__What to work on__: Write out each line of the listing as it stands, without the images.

***** Entries *****

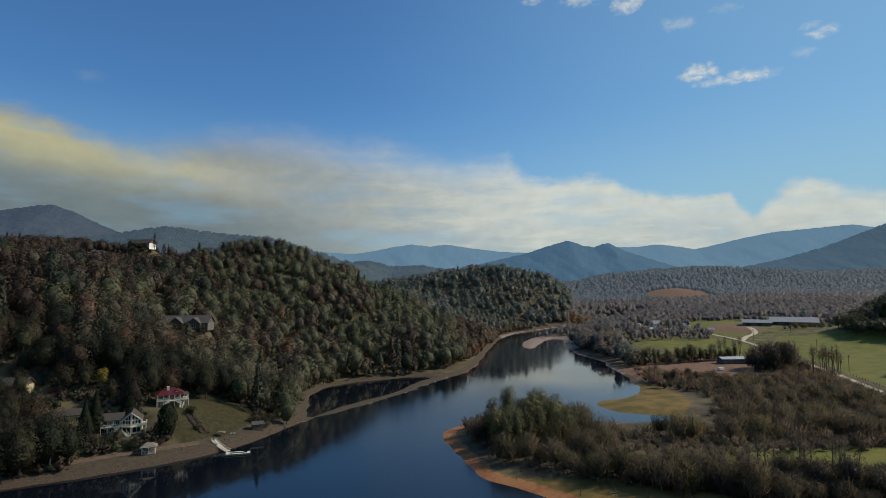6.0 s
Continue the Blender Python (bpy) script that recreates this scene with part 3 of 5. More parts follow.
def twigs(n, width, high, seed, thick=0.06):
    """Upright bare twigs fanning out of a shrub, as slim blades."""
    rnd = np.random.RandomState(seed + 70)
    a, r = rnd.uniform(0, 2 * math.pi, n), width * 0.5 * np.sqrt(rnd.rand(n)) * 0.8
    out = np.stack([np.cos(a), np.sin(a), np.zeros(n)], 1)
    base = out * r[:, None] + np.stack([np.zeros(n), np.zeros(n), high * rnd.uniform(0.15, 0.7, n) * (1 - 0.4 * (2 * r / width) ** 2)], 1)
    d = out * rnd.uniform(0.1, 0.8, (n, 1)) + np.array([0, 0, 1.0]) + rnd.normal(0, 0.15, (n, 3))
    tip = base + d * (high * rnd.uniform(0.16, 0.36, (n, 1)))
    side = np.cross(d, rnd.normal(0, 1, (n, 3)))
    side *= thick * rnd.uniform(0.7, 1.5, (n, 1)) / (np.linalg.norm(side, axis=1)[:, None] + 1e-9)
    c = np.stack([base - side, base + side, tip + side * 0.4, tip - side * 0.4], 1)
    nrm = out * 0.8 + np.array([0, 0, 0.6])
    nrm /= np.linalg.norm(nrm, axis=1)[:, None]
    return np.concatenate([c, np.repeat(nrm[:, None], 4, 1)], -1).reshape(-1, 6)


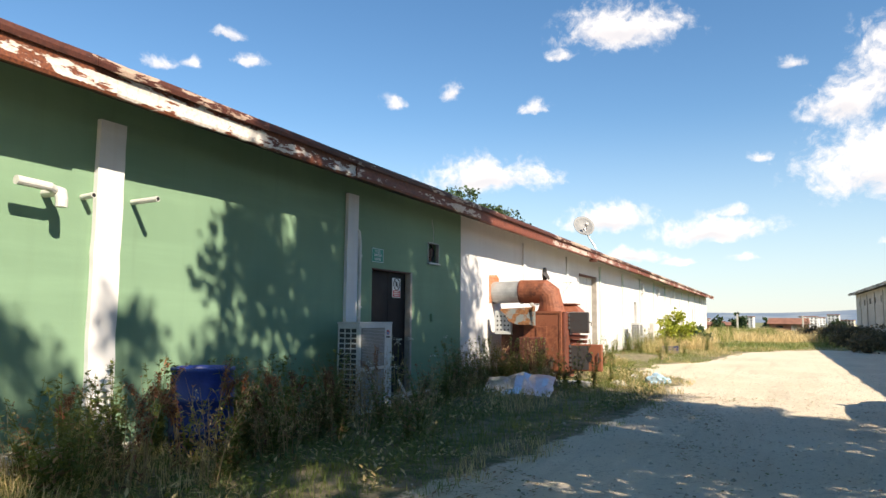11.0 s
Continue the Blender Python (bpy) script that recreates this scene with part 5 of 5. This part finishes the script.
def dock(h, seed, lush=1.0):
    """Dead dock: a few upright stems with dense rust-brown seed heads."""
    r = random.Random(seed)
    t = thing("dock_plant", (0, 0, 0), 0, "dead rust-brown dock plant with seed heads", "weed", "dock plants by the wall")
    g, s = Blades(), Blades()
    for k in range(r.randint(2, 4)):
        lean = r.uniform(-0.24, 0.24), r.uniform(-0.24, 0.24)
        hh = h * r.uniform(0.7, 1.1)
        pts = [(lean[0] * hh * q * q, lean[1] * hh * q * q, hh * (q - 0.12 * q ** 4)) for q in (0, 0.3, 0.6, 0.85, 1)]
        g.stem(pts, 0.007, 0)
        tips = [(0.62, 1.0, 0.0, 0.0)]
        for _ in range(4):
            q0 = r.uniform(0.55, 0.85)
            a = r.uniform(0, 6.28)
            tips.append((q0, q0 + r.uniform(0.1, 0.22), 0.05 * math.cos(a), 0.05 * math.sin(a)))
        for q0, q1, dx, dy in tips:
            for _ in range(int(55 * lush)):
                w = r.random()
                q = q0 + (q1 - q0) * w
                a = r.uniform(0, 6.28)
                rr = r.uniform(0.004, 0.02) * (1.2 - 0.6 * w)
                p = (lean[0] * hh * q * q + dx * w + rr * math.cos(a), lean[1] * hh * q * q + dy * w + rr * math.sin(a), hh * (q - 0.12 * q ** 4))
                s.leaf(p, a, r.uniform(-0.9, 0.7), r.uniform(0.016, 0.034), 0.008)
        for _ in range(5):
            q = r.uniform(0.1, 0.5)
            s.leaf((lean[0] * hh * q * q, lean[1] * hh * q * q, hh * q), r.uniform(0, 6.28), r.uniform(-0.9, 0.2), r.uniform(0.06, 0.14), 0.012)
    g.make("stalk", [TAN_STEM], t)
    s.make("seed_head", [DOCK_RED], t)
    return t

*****

__Exercise output__:
6.0 s
Continue the Blender Python (bpy) script that recreates this scene with part 3 of 5. More parts follow.
def twigs(n, width, high, seed, thick=0.06):
    """Upright bare twigs fanning out of a shrub, as slim blades."""
    rnd = np.random.RandomState(seed + 70)
    a, r = rnd.uniform(0, 2 * math.pi, n), width * 0.5 * np.sqrt(rnd.rand(n)) * 0.8
    out = np.stack([np.cos(a), np.sin(a), np.zeros(n)], 1)
    base = out * r[:, None] + np.stack([np.zeros(n), np.zeros(n), high * rnd.uniform(0.15, 0.7, n) * (1 - 0.4 * (2 * r / width) ** 2)], 1)
    d = out * rnd.uniform(0.1, 0.8, (n, 1)) + np.array([0, 0, 1.0]) + rnd.normal(0, 0.15, (n, 3))
    tip = base + d * (high * rnd.uniform(0.16, 0.36, (n, 1)))
    side = np.cross(d, rnd.normal(0, 1, (n, 3)))
    side *= thick * rnd.uniform(0.7, 1.5, (n, 1)) / (np.linalg.norm(side, axis=1)[:, None] + 1e-9)
    c = np.stack([base - side, base + side, tip + side * 0.4, tip - side * 0.4], 1)
    nrm = out * 0.8 + np.array([0, 0, 0.6])
    nrm /= np.linalg.norm(nrm, axis=1)[:, None]
    return np.concatenate([c, np.repeat(nrm[:, None], 4, 1)], -1).reshape(-1, 6)


11.0 s
Continue the Blender Python (bpy) script that recreates this scene with part 5 of 5. This part finishes the script.
def dock(h, seed, lush=1.0):
    """Dead dock: a few upright stems with dense rust-brown seed heads."""
    r = random.Random(seed)
    t = thing("dock_plant", (0, 0, 0), 0, "dead rust-brown dock plant with seed heads", "weed", "dock plants by the wall")
    g, s = Blades(), Blades()
    for k in range(r.randint(2, 4)):
        lean = r.uniform(-0.24, 0.24), r.uniform(-0.24, 0.24)
        hh = h * r.uniform(0.7, 1.1)
        pts = [(lean[0] * hh * q * q, lean[1] * hh * q * q, hh * (q - 0.12 * q ** 4)) for q in (0, 0.3, 0.6, 0.85, 1)]
        g.stem(pts, 0.007, 0)
        tips = [(0.62, 1.0, 0.0, 0.0)]
        for _ in range(4):
            q0 = r.uniform(0.55, 0.85)
            a = r.uniform(0, 6.28)
            tips.append((q0, q0 + r.uniform(0.1, 0.22), 0.05 * math.cos(a), 0.05 * math.sin(a)))
        for q0, q1, dx, dy in tips:
            for _ in range(int(55 * lush)):
                w = r.random()
                q = q0 + (q1 - q0) * w
                a = r.uniform(0, 6.28)
                rr = r.uniform(0.004, 0.02) * (1.2 - 0.6 * w)
                p = (lean[0] * hh * q * q + dx * w + rr * math.cos(a), lean[1] * hh * q * q + dy * w + rr * math.sin(a), hh * (q - 0.12 * q ** 4))
                s.leaf(p, a, r.uniform(-0.9, 0.7), r.uniform(0.016, 0.034), 0.008)
        for _ in range(5):
            q = r.uniform(0.1, 0.5)
            s.leaf((lean[0] * hh * q * q, lean[1] * hh * q * q, hh * q), r.uniform(0, 6.28), r.uniform(-0.9, 0.2), r.uniform(0.06, 0.14), 0.012)
    g.make("stalk", [TAN_STEM], t)
    s.make("seed_head", [DOCK_RED], t)
    return t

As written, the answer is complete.